• PROBLEM DETAILS
Give every line back verbatim, dropping all images.
— START OF PROVIDED DATA —
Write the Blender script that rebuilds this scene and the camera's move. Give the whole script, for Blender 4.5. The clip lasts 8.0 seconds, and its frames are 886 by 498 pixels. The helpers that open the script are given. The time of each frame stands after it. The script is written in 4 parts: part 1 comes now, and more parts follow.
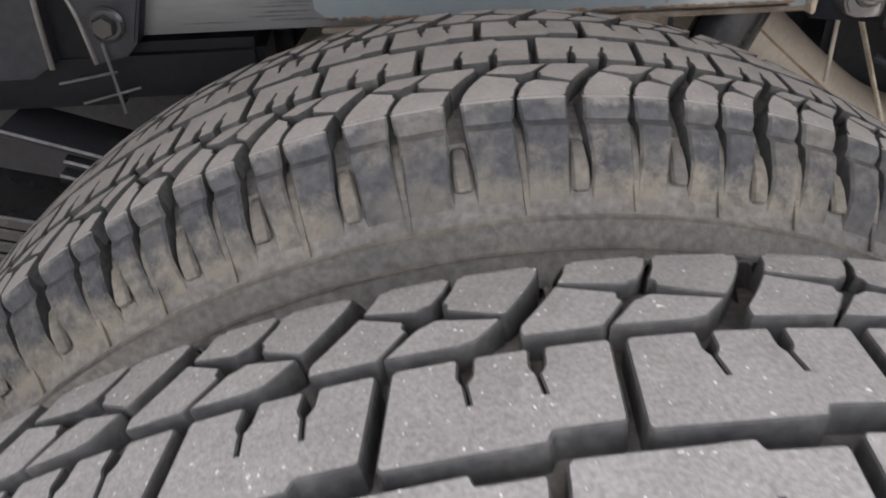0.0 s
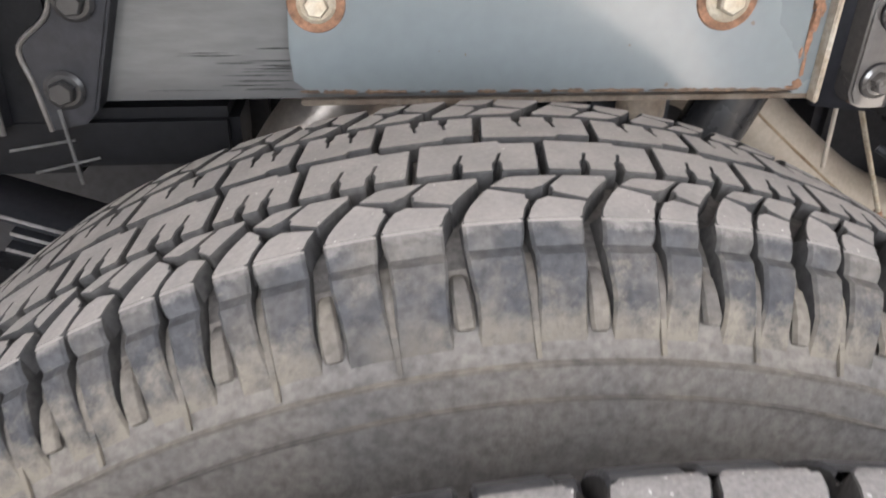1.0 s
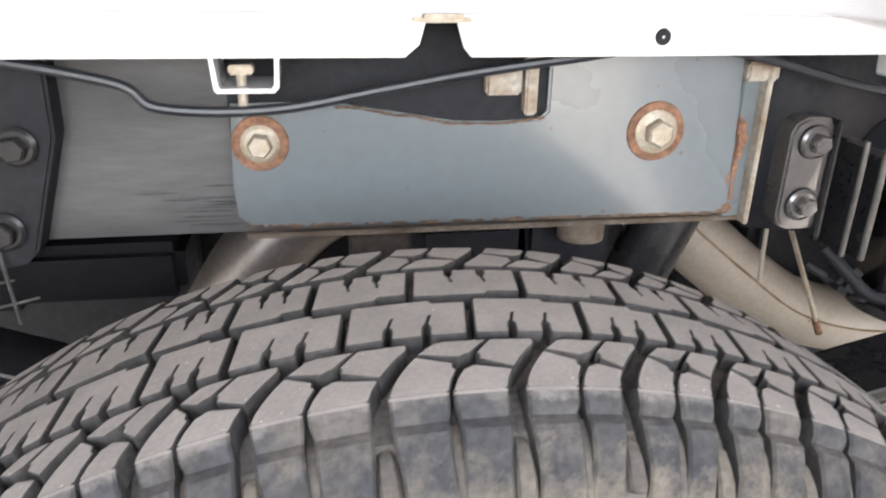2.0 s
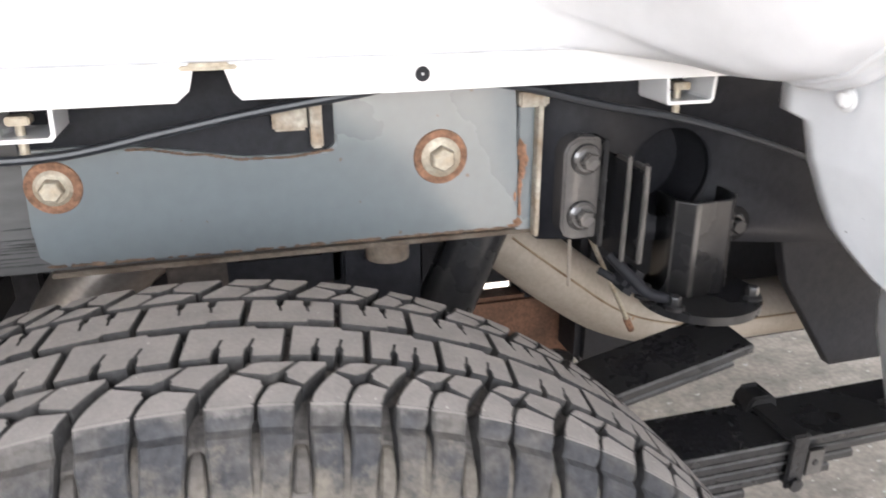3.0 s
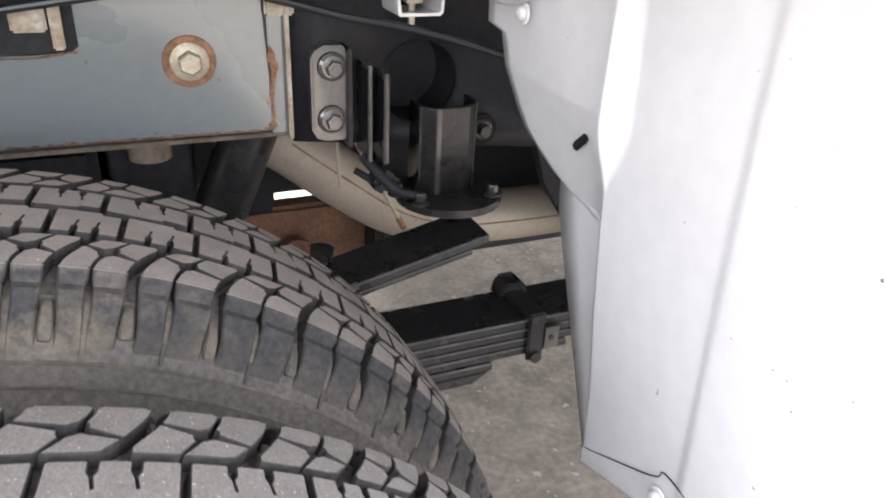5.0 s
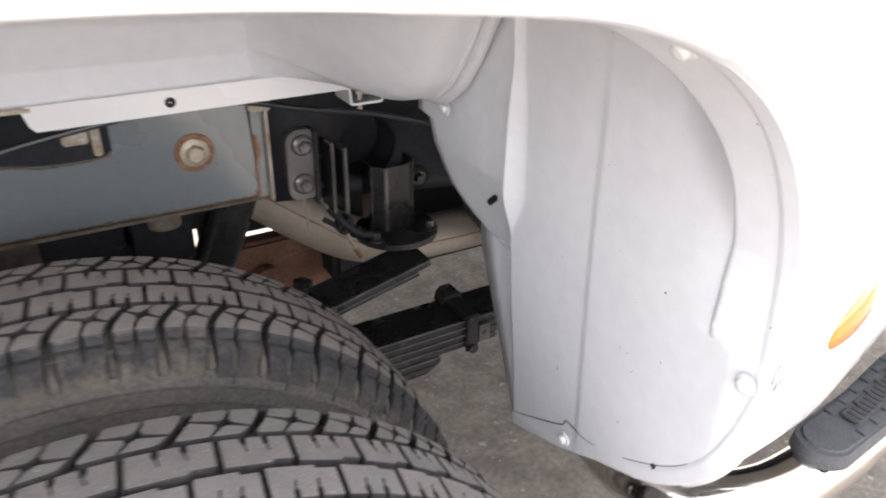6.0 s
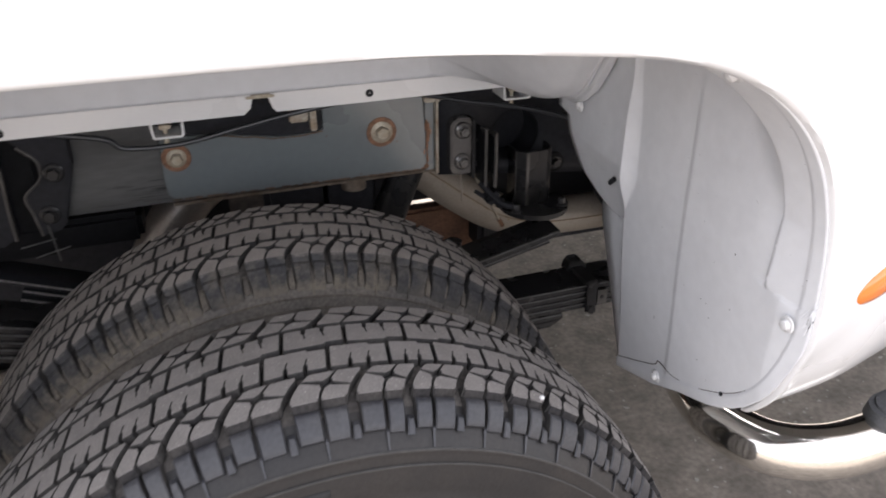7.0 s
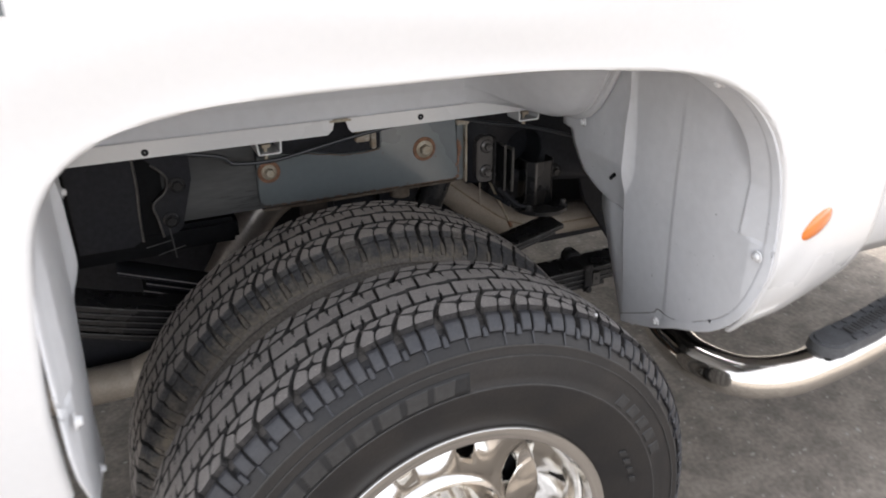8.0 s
— END OF PROVIDED DATA —
• CORRECT OUTPUT
Write the Blender script that rebuilds this scene and the camera's move. Give the whole script, for Blender 4.5. The clip lasts 8.0 seconds, and its frames are 886 by 498 pixels. The helpers that open the script are given. The time of each frame stands after it. The script is written in 4 parts: part 1 comes now, and more parts follow.
0.0 s
1.0 s
2.0 s
3.0 s
5.0 s
6.0 s
7.0 s
8.0 s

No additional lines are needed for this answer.